The market’s attention is glued to two calendar items that were delayed by the partial government shutdown: the January jobs report, now due Wednesday, and the January Consumer Price Index, set for Friday. The jobs print is especially nerve-wracking after ADP said private payrolls rose by just 22,000 in January – far below expectations. Economists polled by Dow Jones are penciling in about a 55,000 gain for the official nonfarm payrolls number. For CPI, the consensus is looking for a 2.5% year-over-year reading for January. Put simply: weak jobs or hotter inflation could yank markets in either direction.
There’s also a string of earnings to prod investor sentiment. Coca-Cola and Ford are on deck Tuesday, and companies that beat expectations could keep the rally alive – or flip the script if results disappoint. Market technicians are watching for renewed tech participation to drive sustainable gains: Adam Turnquist, LPL Financial’s chief technical strategist, noted that buyers “finally stepped back into the software space” last Friday after an eight-day losing streak, but he warned the broader tech complex still needs to clear some key resistance to make the rally stick. He’s skeptical the S&P can sustainably hit lofty levels without more tech muscle, especially from software.
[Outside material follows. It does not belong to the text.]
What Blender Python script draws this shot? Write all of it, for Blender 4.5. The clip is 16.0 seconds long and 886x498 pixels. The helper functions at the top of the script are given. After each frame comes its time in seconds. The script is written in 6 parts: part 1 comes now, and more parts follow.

Not every stock read the same script. Roblox earned praise – Roth upgraded the gaming platform to buy after a solid quarterly beat and raised its price target to $84. Roblox reported better-than-expected revenue, improved losses, a stronger bookings outlook, and 144 million daily active users (vs. an expected 138 million). Even so, the stock’s still down sharply over the past six months; Monday morning it was up about 7% on the upgrade.
Other movers: STMicroelectronics rallied after unveiling an expanded partnership with Amazon Web Services to beef up cloud and AI infrastructure, Kroger jumped as reports surfaced about naming ex-Walmart exec Greg Foran as CEO, and Oracle’s upgrade reverberated through related names. On the downside, Hims & Hers shares plunged after the company pulled a cheaper copycat weight-loss pill following legal threats from Novo Nordisk and the FDA – the hit to sentiment sent the stock tumbling (estimates of the early drop ranged around 20–26%), while Novo Nordisk popped on the news.
So, the mood is cautious with an undercurrent of hope: last week’s tech sell-off shook markets, Bitcoin swooned then clawed back, and investors are weighing whether last Friday’s bounce was a true turnaround or just a breather. This week’s jobs and inflation readings – plus how top companies report earnings – will probably decide which it is. For now, traders are letting tech do the heavy lifting while they wait for the data that could actually move the needle.